Some notorious rehab cases:

-Actor Isaiah Washington apologizes and says he will seek counselling after using a gay slur last October in reference to fellow "Grey's Anatomy" actor T.R. Knight.

-Former "Seinfeld" actor Michael Richards is caught on video angrily shouting the N-word at black patrons during a November appearance at the Laugh Factory in Hollywood. Richards seeks counselling, apologizes publicly and meets with civil-rights leaders.

-Actor-director Mel Gibson is stopped on the Pacific Coast Highway for suspicion of drunken driving on July 28, 2006, and unleashes an anti-Semitic tirade against a Jewish sheriff's deputy. He apologizes, pleads no contest to drunken driving and says he will seek alcohol counselling and meet with Jewish leaders.

-Lindsay Lohan checks into a private rehab program in January, six months after a studio executive publicly upbraids the 20-year-old actress, saying her "all night heavy partying" is disrupting filming.

-San Francisco Mayor Gavin Newsom announces he is entering an alcohol rehabilitation program days after acknowledging he had an affair with his campaign manager's wife.

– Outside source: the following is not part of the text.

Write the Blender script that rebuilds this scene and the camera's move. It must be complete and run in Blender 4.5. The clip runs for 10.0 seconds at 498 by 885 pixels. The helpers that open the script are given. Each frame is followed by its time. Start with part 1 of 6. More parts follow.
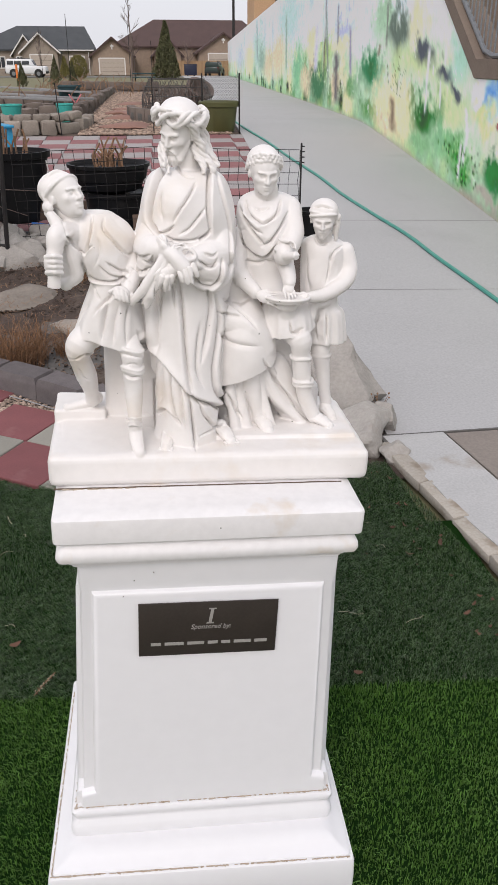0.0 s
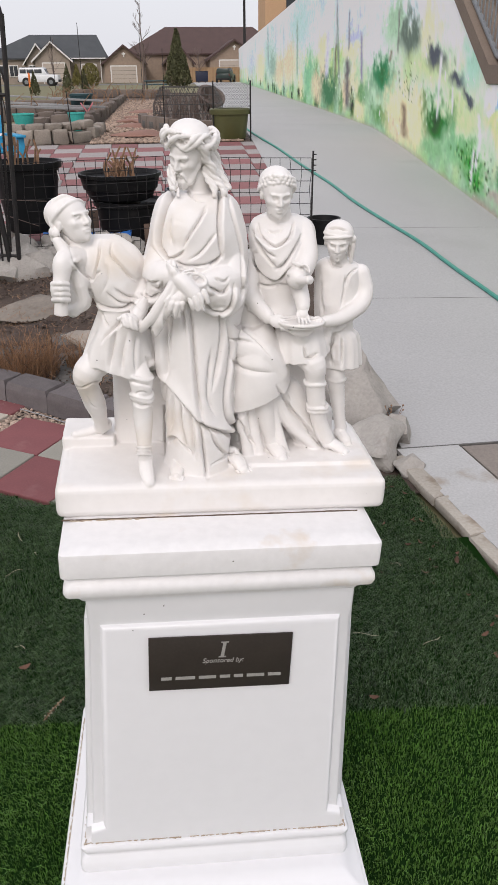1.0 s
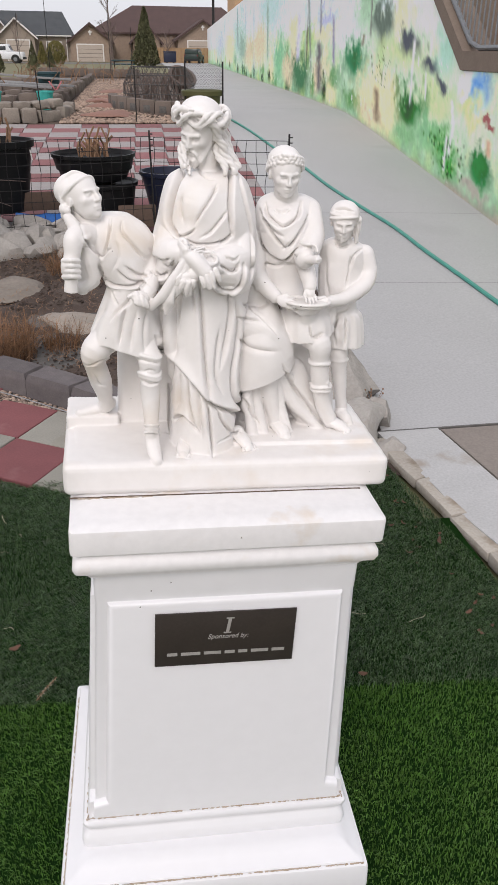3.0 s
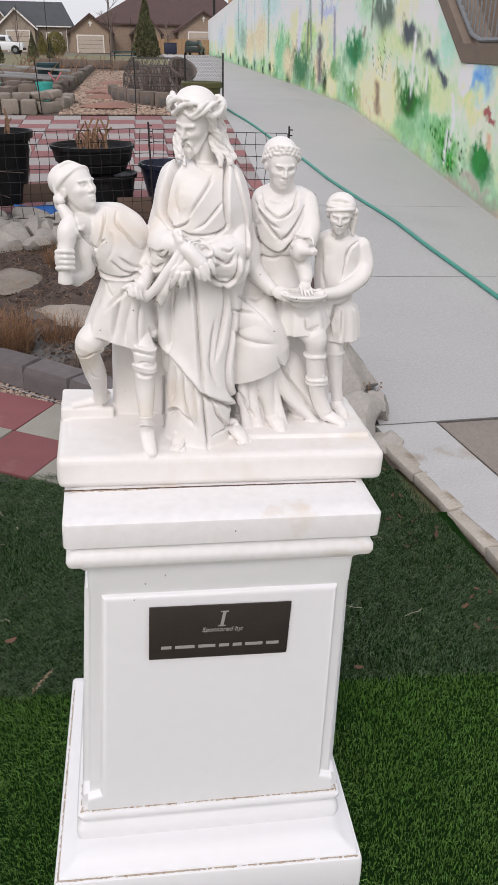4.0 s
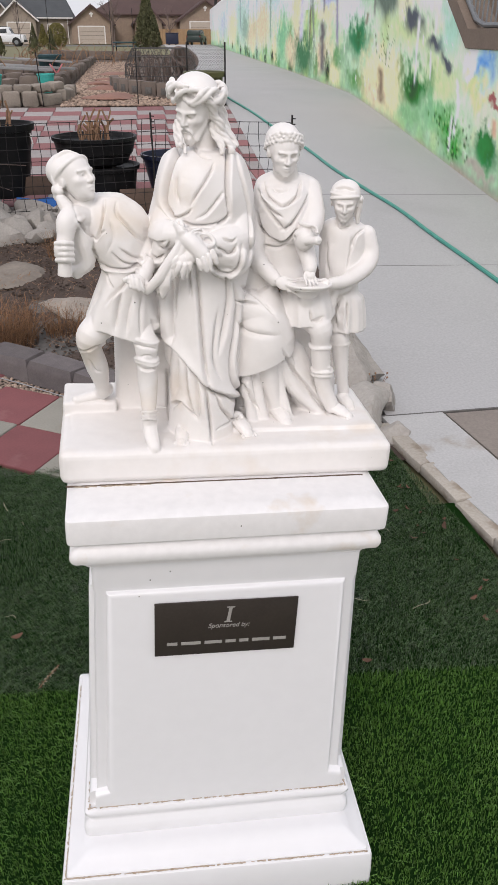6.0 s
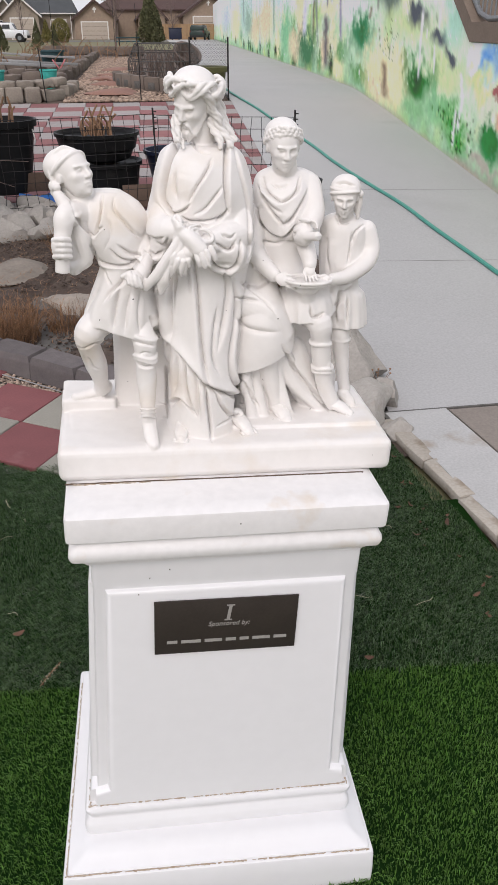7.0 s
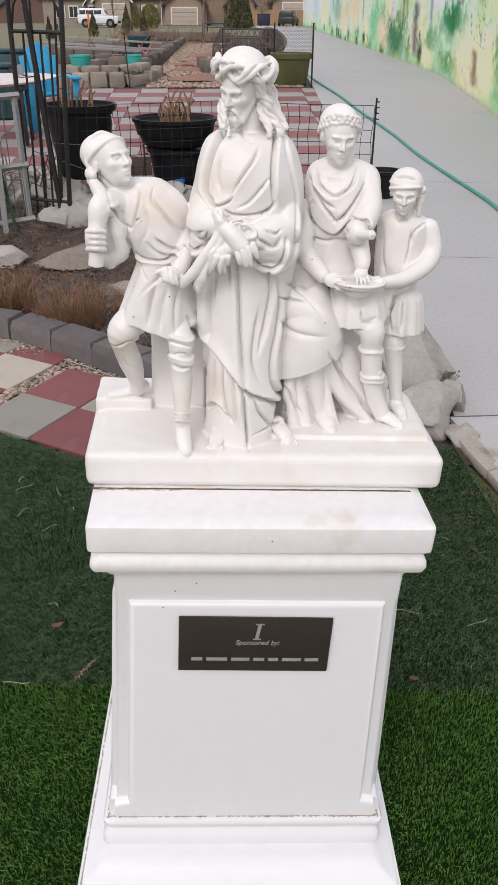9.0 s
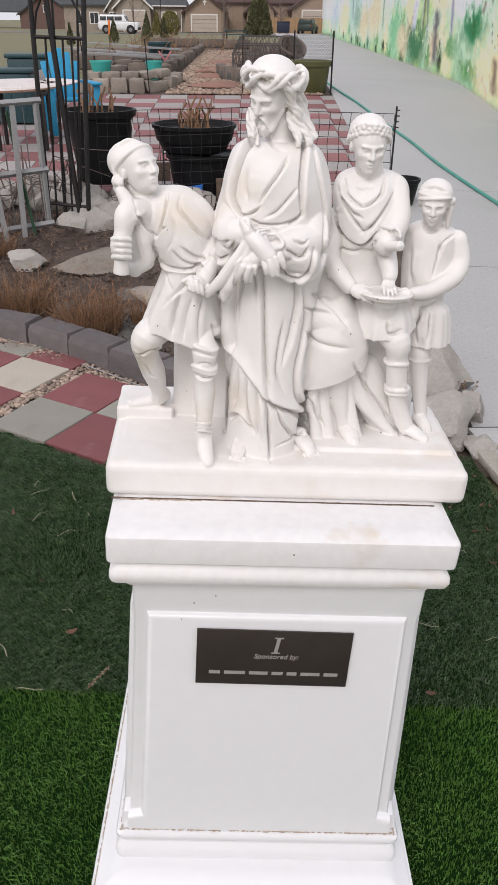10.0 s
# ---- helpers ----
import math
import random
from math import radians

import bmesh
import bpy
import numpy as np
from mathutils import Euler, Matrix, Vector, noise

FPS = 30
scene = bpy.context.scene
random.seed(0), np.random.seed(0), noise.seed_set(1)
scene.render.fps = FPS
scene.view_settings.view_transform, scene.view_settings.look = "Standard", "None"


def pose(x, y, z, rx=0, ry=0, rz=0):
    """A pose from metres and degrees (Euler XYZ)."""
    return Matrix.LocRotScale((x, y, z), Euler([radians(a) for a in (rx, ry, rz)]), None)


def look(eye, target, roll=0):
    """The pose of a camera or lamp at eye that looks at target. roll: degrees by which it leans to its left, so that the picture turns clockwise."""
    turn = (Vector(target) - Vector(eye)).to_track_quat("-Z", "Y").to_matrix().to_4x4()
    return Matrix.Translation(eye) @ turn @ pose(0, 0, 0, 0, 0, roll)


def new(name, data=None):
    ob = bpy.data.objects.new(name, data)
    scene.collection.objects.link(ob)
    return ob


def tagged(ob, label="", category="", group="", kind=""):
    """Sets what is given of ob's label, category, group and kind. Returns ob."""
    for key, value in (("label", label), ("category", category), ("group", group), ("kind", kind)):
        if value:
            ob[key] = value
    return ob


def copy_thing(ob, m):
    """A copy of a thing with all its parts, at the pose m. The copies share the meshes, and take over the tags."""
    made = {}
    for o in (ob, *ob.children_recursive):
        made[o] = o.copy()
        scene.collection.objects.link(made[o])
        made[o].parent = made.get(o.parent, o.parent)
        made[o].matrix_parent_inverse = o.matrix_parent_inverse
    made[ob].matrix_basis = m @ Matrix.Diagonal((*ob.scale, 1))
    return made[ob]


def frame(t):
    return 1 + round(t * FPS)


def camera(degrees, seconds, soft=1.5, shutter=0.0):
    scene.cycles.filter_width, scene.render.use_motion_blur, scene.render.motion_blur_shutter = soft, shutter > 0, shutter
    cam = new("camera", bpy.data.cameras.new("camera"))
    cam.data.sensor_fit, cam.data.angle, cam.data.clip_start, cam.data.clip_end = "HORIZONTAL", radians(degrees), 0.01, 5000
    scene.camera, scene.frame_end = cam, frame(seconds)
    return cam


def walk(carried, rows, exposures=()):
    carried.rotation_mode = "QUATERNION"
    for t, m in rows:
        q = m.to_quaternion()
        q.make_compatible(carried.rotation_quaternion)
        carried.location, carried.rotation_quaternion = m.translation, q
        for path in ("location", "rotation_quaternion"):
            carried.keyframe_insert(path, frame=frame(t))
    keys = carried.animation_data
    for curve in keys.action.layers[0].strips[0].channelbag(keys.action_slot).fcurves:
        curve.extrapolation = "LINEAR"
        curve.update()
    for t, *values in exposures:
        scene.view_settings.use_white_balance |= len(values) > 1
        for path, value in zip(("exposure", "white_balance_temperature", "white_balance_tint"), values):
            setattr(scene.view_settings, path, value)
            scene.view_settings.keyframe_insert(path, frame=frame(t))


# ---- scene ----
cam = camera(36.2, 10.0)
PATH = [
    (0, (-0.0943, -1.3470, 1.6379), (0.1761, 0.4247, 0.7502), 0.11),
    (0.5, (-0.0615, -1.2750, 1.6512), (0.1784, 0.5068, 0.7751), -0.39),
    (1, (-0.0873, -1.2910, 1.6575), (0.1527, 0.4908, 0.7814), -0.49),
    (1.5, (-0.1455, -1.3100, 1.6545), (0.1142, 0.4660, 0.7722), -0.39),
    (2, (-0.1644, -1.3120, 1.6574), (0.1237, 0.4541, 0.7642), 0.01),
    (2.5, (-0.1625, -1.3020, 1.6543), (0.1493, 0.4555, 0.7522), 0.42),
    (4, (-0.1487, -1.2960, 1.6496), (0.1718, 0.4478, 0.7243), 1.00),
    (4.5, (-0.1489, -1.2890, 1.6456), (0.1673, 0.4520, 0.7135), 0.99),
    (5, (-0.1449, -1.2810, 1.6464), (0.1659, 0.4568, 0.7066), 0.78),
    (5.5, (-0.1460, -1.2780, 1.6445), (0.1627, 0.4581, 0.7006), 0.38),
    (7, (-0.1342, -1.2690, 1.6409), (0.1579, 0.4639, 0.6860), -0.04),
    (7.5, (-0.1314, -1.2600, 1.6367), (0.1370, 0.4703, 0.6703), 0.04),
    (8, (-0.1159, -1.2340, 1.6259), (0.1059, 0.4968, 0.6486), 0.22),
    (8.5, (-0.1038, -1.2010, 1.6283), (0.0578, 0.5341, 0.6468), 0.20),
    (9, (-0.0736, -1.1840, 1.6298), (0.0420, 0.5561, 0.6507), 0.19),
    (9.5, (-0.0696, -1.1750, 1.6296), (0.0112, 0.5702, 0.6561), 0.29),
    (10, (-0.0886, -1.1660, 1.6306), (-0.0054, 0.5830, 0.6641), 0.60),
]
walk(cam, [(t, look(eye, target, roll)) for t, eye, target, roll in PATH], [(0.0, 0.05, 6550, 14.0), (10.0, 0.05, 6550, 14.0)])

# ---- light ----
world = bpy.data.worlds.new("sky")
scene.world = world
world.use_nodes = True
wn, wl = world.node_tree.nodes, world.node_tree.links
sky = wn.new("ShaderNodeTexSky")
sky.sky_type, sky.sun_disc = "NISHITA", False
sky.sun_elevation, sky.sun_rotation = radians(42), radians(203)
sky.air_density, sky.dust_density, sky.ozone_density = 1.0, 4.0, 1.0
cloud = wn.new("ShaderNodeMix")
cloud.data_type = "RGBA"
cloud.inputs[0].default_value = 0.8
cloud.inputs[7].default_value = (9.0, 9.3, 9.8, 1)
wl.new(sky.outputs[0], cloud.inputs[6])
up = wn.new("ShaderNodeTexCoord")
split = wn.new("ShaderNodeSeparateXYZ")
wl.new(up.outputs["Generated"], split.inputs[0])
dome = wn.new("ShaderNodeMapRange")
dome.inputs[3].default_value, dome.inputs[4].default_value = 0.98, 1.06
wl.new(split.outputs[2], dome.inputs[0])
grade = wn.new("ShaderNodeVectorMath")
grade.operation = "SCALE"
wl.new(cloud.outputs[2], grade.inputs[0])
wl.new(dome.outputs[0], grade.inputs[3])
wl.new(grade.outputs[0], wn["Background"].inputs[0])
wn["Background"].inputs[1].default_value = 0.1
sun = new("sun", bpy.data.lights.new("sun", "SUN"))
sun.data.energy, sun.data.angle, sun.data.color = 1.3, radians(28), (1.0, 0.96, 0.92)
sun.matrix_world = look((-5, -12, 11.7), (0, 0, 0))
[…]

-The Rev. Ted Haggard resigns as president of the National Association of Evangelicals after allegations of sexual misconduct with a man are made public. A minister who helped oversee three weeks of counselling said Haggard emerged convinced that he is "completely heterosexual."

-Former U.S. Republican Rep. Mark Foley resigns from Congress last fall and enters alcohol rehab after his sexually explicit computer messages to young congressional interns, known as pages, are made public.

-Actor Robert Downey Jr. had several drug-and alcohol-related run-ins with the law in the 1990s, including one incident in which authorities said he mistook a neighbour's house for his own, broke in and went to sleep on a bed. He was in and out of jail and rehab before eventually completing a program in 2002.

-Oft-troubled musician-actress Courtney Love was sentenced to 180 days at a drug treatment centre after violating probation in 2005.


Blogger TC said...

In response to your blog and quote by Professor Boyarsky, I would like to state that it is not “bull” when someone checks into rehab or seeks help for their problems. Although a person’s motives for checking into a facility may not always be considered to be the right motives, they can still sometimes get the help that they need. If a famous person’s behavior is that bad, then there must be a reason for that inappropriate behavior and rehab may be the only answer at the time. While in rehab, even if it is only for a short time (as Bill Boyarsky stated in your blog), the person may experience a life changing event that they may not have experienced if they had not entered rehab. As you stated, Lindsey Lohan’s commitment to a rehab facility might be questioned because she is in and out of the facility. I like to state that at least she has entered a facility. She is seeking help and she may not be a perfect example of a recovering addict or alcoholic, but she is doing the right thing by checking into a facility. It may take her some time to achieve full sobriety and recovery.